■ Problem statement
Only the number is wanted: how many lines contain the word "part"?
**** Provided material ****
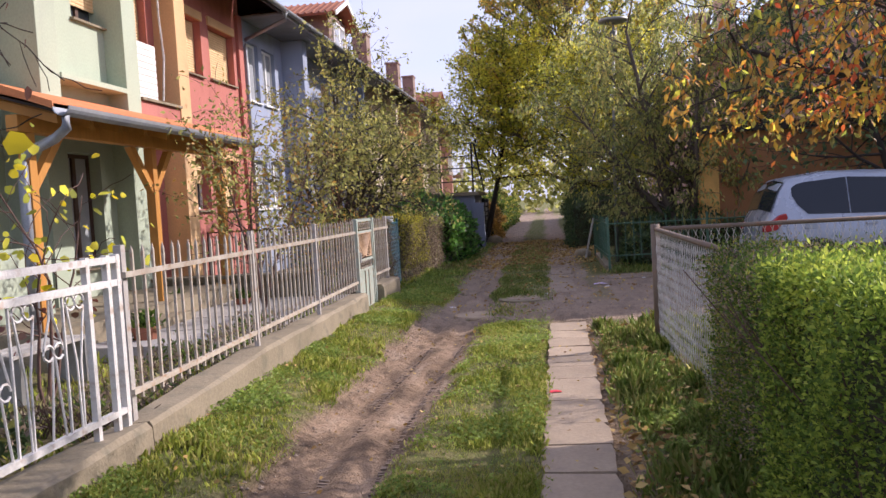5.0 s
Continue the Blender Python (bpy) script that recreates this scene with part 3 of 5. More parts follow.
# the rest of the row
for i, (ya, yb, wm) in enumerate([(32.5, 39.1, "blue_wall"), (39.1, 45.7, "cream_wall"), (45.7, 52.3, "apricot"), (52.3, 58.9, "cream_wall"), (58.9, 65.5, "pink_wall")]):
    h = thing("terraced_house", (0, 0, 0), {"blue_wall": "grey-blue rendered terraced house seen through trees", "cream_wall": "cream rendered terraced house with white windows", "apricot": "apricot rendered terraced house with a railed balcony", "pink_wall": "dusky pink rendered terraced house"}[wm], "house", "terraced houses on the lane")
    hs = [(ya + 0.6, ya + 1.8, 4.6, 5.9), (ya + 2.4, ya + 3.5, 4.6, 5.9), (ya + 4.7, ya + 5.8, 3.8, 5.9), (ya + 0.7, ya + 1.9, 1.5, 2.8), (ya + 4.6, ya + 5.9, 1.5, 2.8)]
    part("wall", wall_with_openings(ya, yb, 0, 7.3, WALL_X - 0.3, WALL_X, hs), wm, h)
    part("rear_wall", Geo().box(BACK_X, BACK_X + 0.3, ya, yb, 0, 6.6), "cream_wall", h)
    for j, q in enumerate(hs):
        window_unit(h, WALL_X, *q, frame_mat="frame_white", blind=0.4 if (i + j) % 3 == 0 else 0.0, deep=0.12)
    pier(h, ya + 4.1, ya + 4.45, wm, z1=6.54)
    if i >= 1:
        bal = part("balcony", Geo().box(WALL_X, -6.5, ya + 4.45, yb - 0.1, 3.4, 3.58), "concrete", h)
        rail = Geo().box(-6.56, -6.52, ya + 4.45, yb - 0.1, 4.5, 4.55)
        for k in range(15):
            yy = ya + 4.5 + k * 0.14
            rail.box(-6.55, -6.53, yy, yy + 0.02, 3.58, 4.5)
        part("railing", rail, "white_paint", bal, "white bar railing")
    terrace_roof(h, ya + 0.02, yb, "eave" if i % 2 else "grey_soffit")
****
■ Output for this exercise
5